After factoring in funds held back this year, Locke said Naugatuck is slated to get an increase of about $243,000 in its Education Cost Sharing grant from the state under the revised state budget approved by the legislature last week. She asked the joint boards to at least give the school board a $286,000 increase in order to save the personnel reductions and cuts.

“That reduction directly impacts our ability to serve our students,” Locke said.

Heisi Figueroa, a parent and president of the Hop Brook Elementary School PTO, said there isn’t enough support in place in schools now to help all the children already struggling. For some children whose families are struggling at home, she said the only support and encouragement they may receive is at school.

“You have to think about the families and how they are going to be affected,” Figueroa told the joint boards.

Kevin Kuzma, a parent, said supporting education is one of the best ways to attract and keep young families and increase property values.

“I really think an investment in education is critical to the growth of this town,” he said.

Board of Finance Chairman Daniel Sheridan said borough officials are in favor of a quality education.

“I think to a T all the people on this board support education. We also have to take into account the needs of the taxpayers,” Sheridan said.

However, Sheridan said the school budget isn’t really staying flat since the school board had surpluses of over a $1 million on average the past couple of years.
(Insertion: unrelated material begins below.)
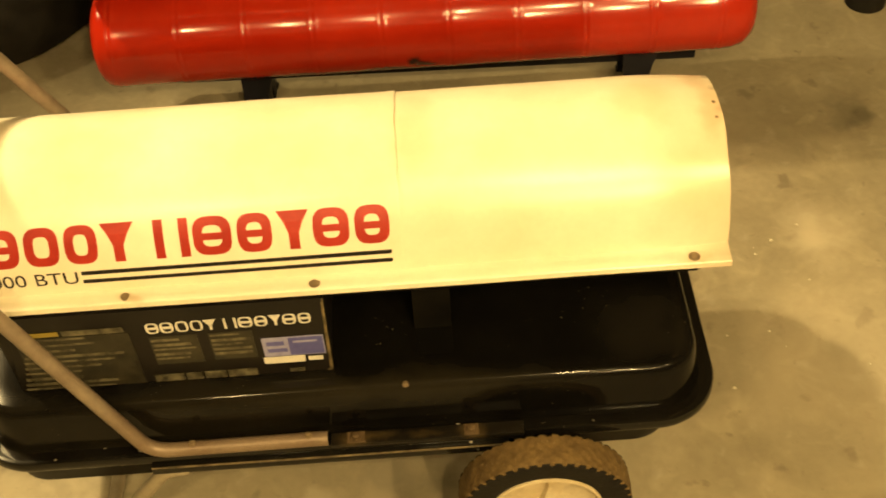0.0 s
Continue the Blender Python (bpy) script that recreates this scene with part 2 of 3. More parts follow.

He said Locke has been fiscally responsible and the surpluses show the school board has been able to operate at less than what was budgeted.

Sheridan said the joint boards will take into account comments from the public when it meets Thursday night at Town Hall to review and adopt a budget.

Mayor N. Warren “Pete” Hess said Naugatuck is projected to receive more funding from the state than anticipated. But, he said, officials shouldn’t bank on the additional revenue since the borough didn’t get all the state funding promised this fiscal year.

Hess said officials will finalize the figures and make some minor adjustments to the budget before Thursday’s meeting.

Officials will have more than the school budget to consider before adopting a final budget. Several senior citizens were on hand and asked the joint boards to restore a $1,800 cut to an elderly tax credit program.

The program allows eligible senior citizens to work in Town Hall in exchange for a credit on their property taxes. There are 18 spots in the program and the seniors receive a $500 credit for 50 hours of work in a year.

Earlier this year, the Board of Mayor and Burgesses voted to cut the credit by $100 to $400 and cut the amount of time seniors work to 40 hours a year.

Former Mayor Joan Taf, who uses the program, said restoring the $500 credit would help seniors keep living in their homes, adding other towns offer senior tax credit programs that people don’t have to work to earn.